Un mouvement sans direction ne peut qu’aggraver la situation

MIAMI, 10 Septembre – L’expression ne date pas d’aujourd’hui : ‘Fòk pèp la pran pouvwa a.’
Or s’il y a meilleur piège c’est bien celui-là : ‘Fòk pèp la pran pouvwa a.’
Car aucun peuple n’a jamais pris le pouvoir par lui-même ; c’est toujours un leadership, appelez-le : comité révolutionnaire, élite politique ou encore le guide suprême, ‘le grand timonier’ comme dans la Chine de Mao etc.
Par contre un peuple sans guide c’est exactement ce qui se passe dans les rues de Port-au-Prince et des autres grandes villes d’Haïti cette semaine : jusqu’à des écoliers qui gagnent les rues pour aller chasser leurs camarades des écoles privées de leurs classes et tout casser sans aucun compte à rendre.
Un peuple sans guide c’est (vous n’avez encore rien vu) des voisins qui s’en prennent les uns aux autres à coups de machettes sans rime ni raison, bref le peuple s’en prenant à lui-même comme dans une rage folle sans objet ni une cible définie.
Un suicide collectif !
Le seul gagnant devrait être le pouvoir contre lequel tout cela est censé se déchainer et qui voit au contraire ses forces soudain redoubler face à la débandade sans objet et sans objectif précis de la part de ceux qui exigent son départ mais qui dépensent au contraire toute leur énergie dans des exercices sans un but clairement défini, ‘Ekzèsis ponpye’ comme on disait dans notre enfance.

On ne peut pas jouer la même pièce tous les deux ans …

La politique est une affaire trop sérieuse pour être laissée à des enfants !


Sauf bien entendu par des ‘leaders’ (entre guillemets) qui n’osent pas prendre pour une raison ou une autre toutes leurs responsabilités …
Mais il y a d’autres raisons qui peuvent en être la cause.

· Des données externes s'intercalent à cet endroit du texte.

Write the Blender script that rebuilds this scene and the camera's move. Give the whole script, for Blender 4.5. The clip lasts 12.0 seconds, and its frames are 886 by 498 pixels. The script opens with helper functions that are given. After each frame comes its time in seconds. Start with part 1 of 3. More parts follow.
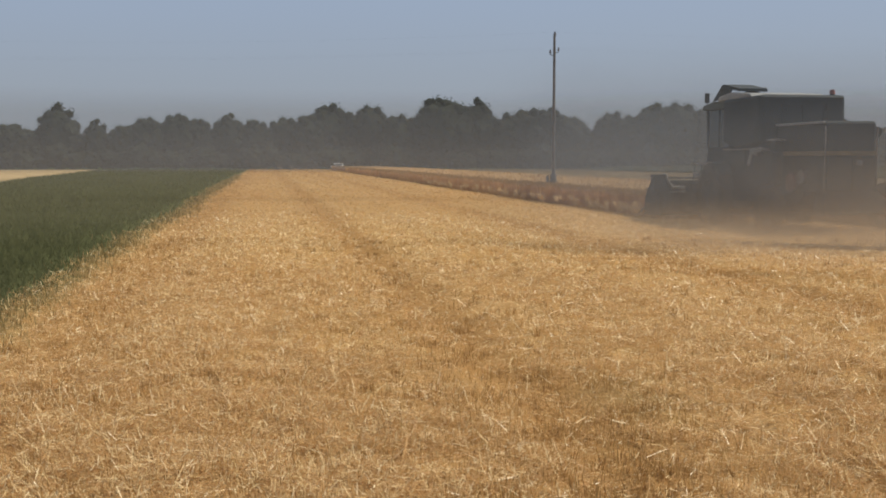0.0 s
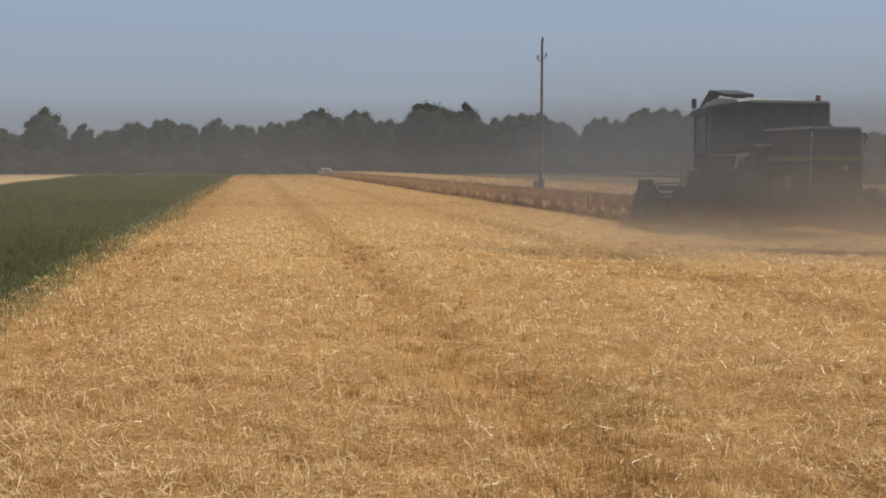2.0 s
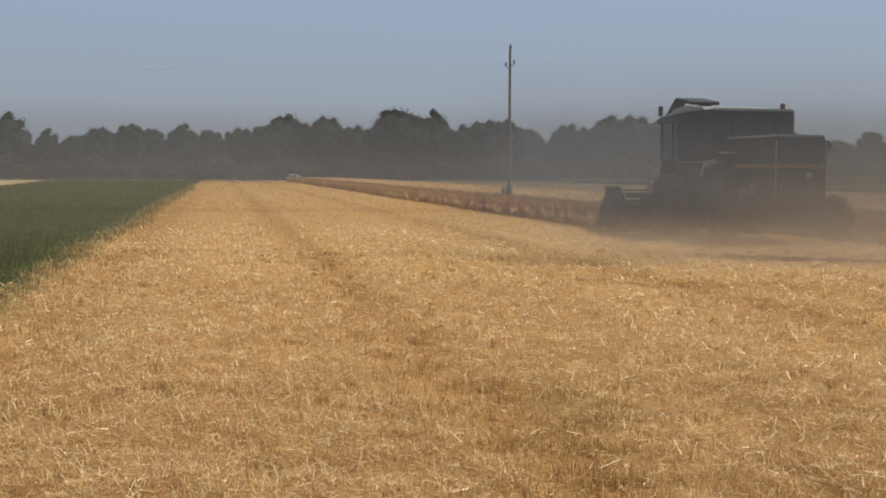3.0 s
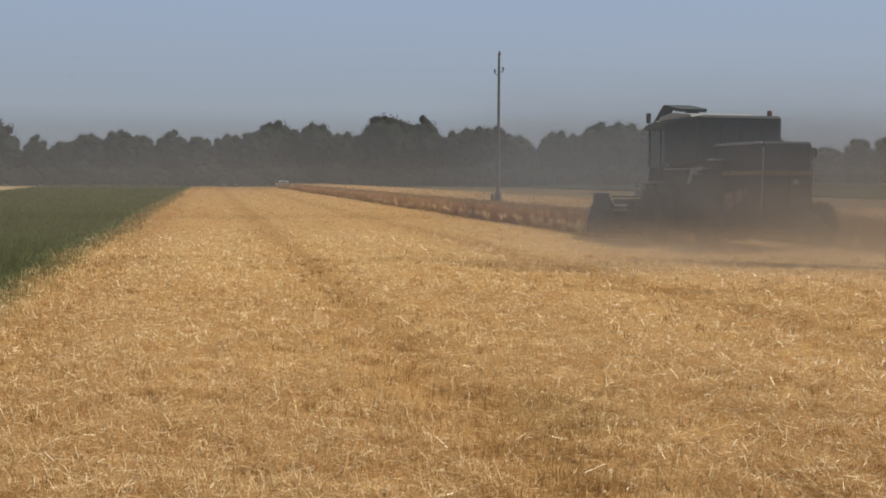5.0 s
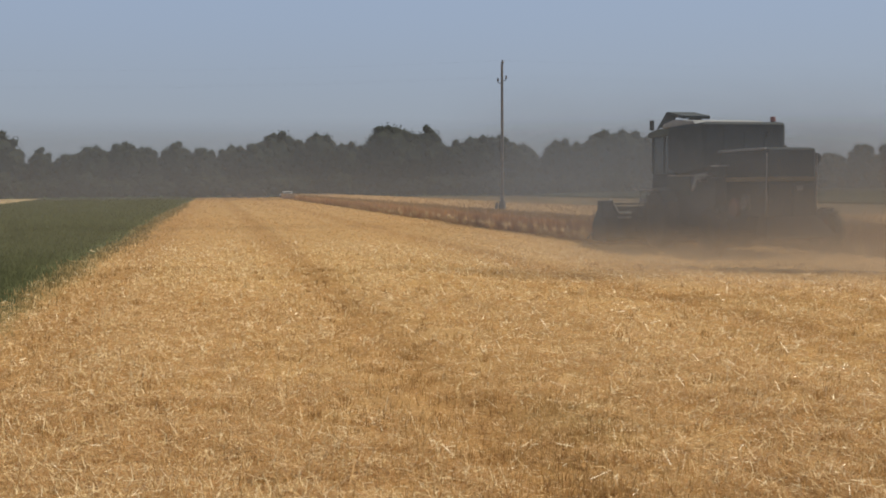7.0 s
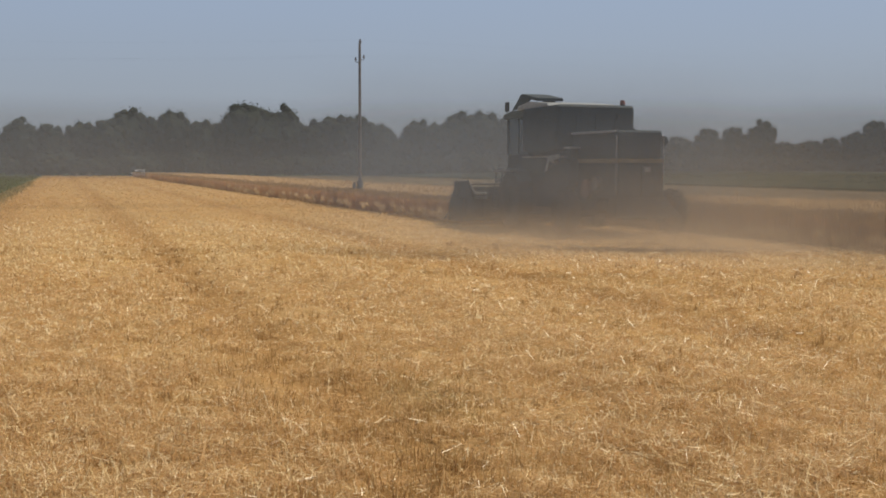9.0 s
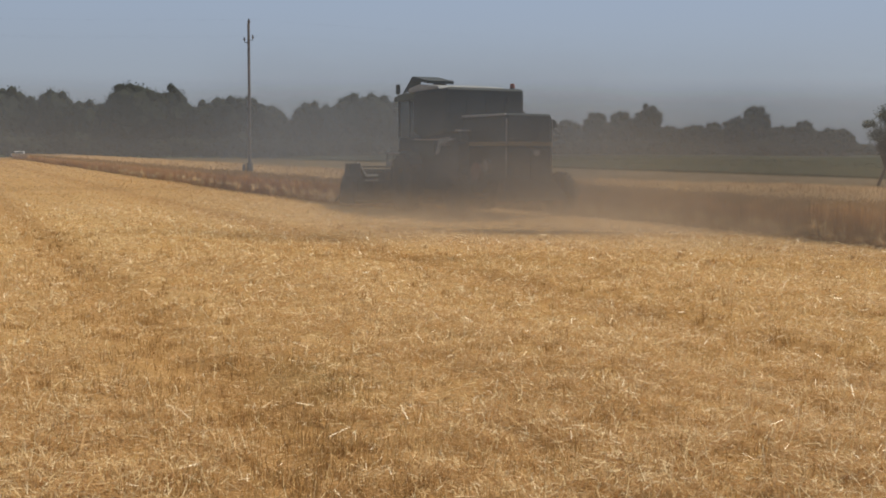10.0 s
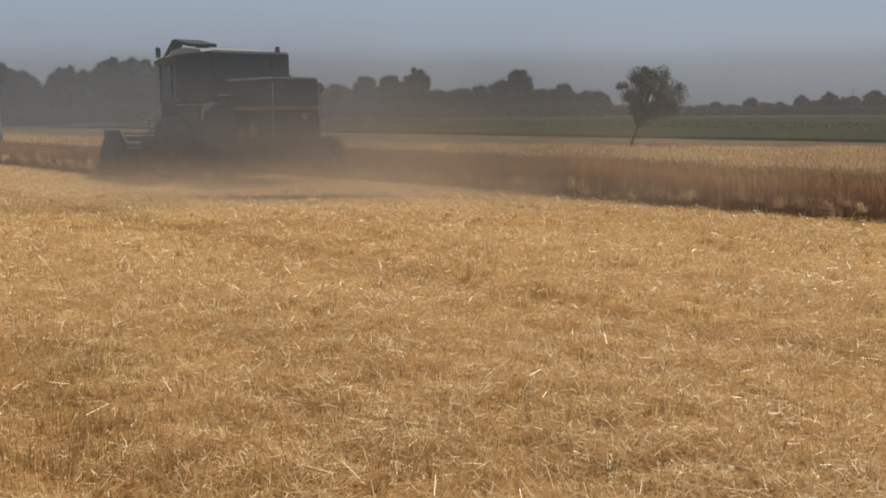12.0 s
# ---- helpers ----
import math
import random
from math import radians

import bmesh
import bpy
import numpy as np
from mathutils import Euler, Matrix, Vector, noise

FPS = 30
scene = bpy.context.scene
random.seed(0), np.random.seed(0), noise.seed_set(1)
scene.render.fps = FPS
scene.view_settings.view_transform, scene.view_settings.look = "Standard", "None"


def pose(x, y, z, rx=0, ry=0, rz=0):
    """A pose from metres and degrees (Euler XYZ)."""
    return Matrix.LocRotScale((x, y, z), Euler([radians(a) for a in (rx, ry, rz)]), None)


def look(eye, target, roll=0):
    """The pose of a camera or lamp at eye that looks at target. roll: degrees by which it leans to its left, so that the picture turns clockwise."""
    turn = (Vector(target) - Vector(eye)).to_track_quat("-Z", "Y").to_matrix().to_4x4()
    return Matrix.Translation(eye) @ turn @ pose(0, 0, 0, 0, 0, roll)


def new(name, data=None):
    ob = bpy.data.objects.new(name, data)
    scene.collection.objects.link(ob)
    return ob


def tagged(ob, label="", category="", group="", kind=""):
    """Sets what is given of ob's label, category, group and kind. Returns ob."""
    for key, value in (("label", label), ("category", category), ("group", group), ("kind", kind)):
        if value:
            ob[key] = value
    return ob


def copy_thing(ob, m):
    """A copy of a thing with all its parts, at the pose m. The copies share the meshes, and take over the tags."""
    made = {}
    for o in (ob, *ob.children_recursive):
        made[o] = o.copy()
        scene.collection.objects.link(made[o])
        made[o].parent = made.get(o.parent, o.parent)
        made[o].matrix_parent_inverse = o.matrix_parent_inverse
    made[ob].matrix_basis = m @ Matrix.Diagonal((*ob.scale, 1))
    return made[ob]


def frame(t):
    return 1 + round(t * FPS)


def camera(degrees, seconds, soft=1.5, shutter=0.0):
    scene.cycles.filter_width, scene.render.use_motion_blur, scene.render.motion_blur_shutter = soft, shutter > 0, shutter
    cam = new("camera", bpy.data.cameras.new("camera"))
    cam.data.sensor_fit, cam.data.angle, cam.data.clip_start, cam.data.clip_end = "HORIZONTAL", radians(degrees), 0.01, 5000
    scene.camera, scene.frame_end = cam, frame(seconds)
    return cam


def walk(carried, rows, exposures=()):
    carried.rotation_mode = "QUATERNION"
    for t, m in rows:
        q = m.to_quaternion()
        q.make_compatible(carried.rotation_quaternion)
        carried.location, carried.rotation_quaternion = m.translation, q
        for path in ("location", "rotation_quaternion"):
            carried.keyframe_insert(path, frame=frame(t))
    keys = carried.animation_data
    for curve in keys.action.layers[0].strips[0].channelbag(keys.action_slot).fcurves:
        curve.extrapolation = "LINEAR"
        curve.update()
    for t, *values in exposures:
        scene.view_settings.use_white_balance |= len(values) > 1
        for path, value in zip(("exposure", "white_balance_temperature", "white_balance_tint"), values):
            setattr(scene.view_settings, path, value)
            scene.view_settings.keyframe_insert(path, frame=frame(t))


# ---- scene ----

Arriver trop tard dans un monde déjà trop vieux. Le phénomène dit de fatigue. On ne peut pas jouer la même pièce tous les (au moins) deux ans. Les héros (les vrais !) sont fatigués.
Cependant il peut exister aussi des causes indépendantes de la volonté générale. Comme les ‘réseaux sociaux’ auxquels le peuple répond aujourd’hui spontanément, qui exercent un effet magique dans un pays sans une préparation adéquate. Et qui fait qu’il (le peuple) est déjà dans la rue, à tout casser, quand le comité révolutionnaire, si l’on peut dire, n’est pas encore sorti de son lit.
Etc etc.
Hélas en conclusion c’est le pays qui échappe à tout contrôle dans une débauche de folie furieuse … mais dont on a vu encore que le tout début car le pouvoir en place n’est pas non plus en mesure de trouver la solution - sinon continuer à glisser sur la vague dans un jeu de ping-pong avec une opposition qui, de son côté, change chaque jour de visage, dont aucune proposition ne vit ni ne survit plus de deux ou trois jours voire deux ou trois heures parce que n’ayant aucune prise sur le réel, le mouvement sans but et sans visage se répandant chaque jour chaque matin dans les rues du pays comme une … comme une épidémie d’un autre genre mais tout aussi mortelle.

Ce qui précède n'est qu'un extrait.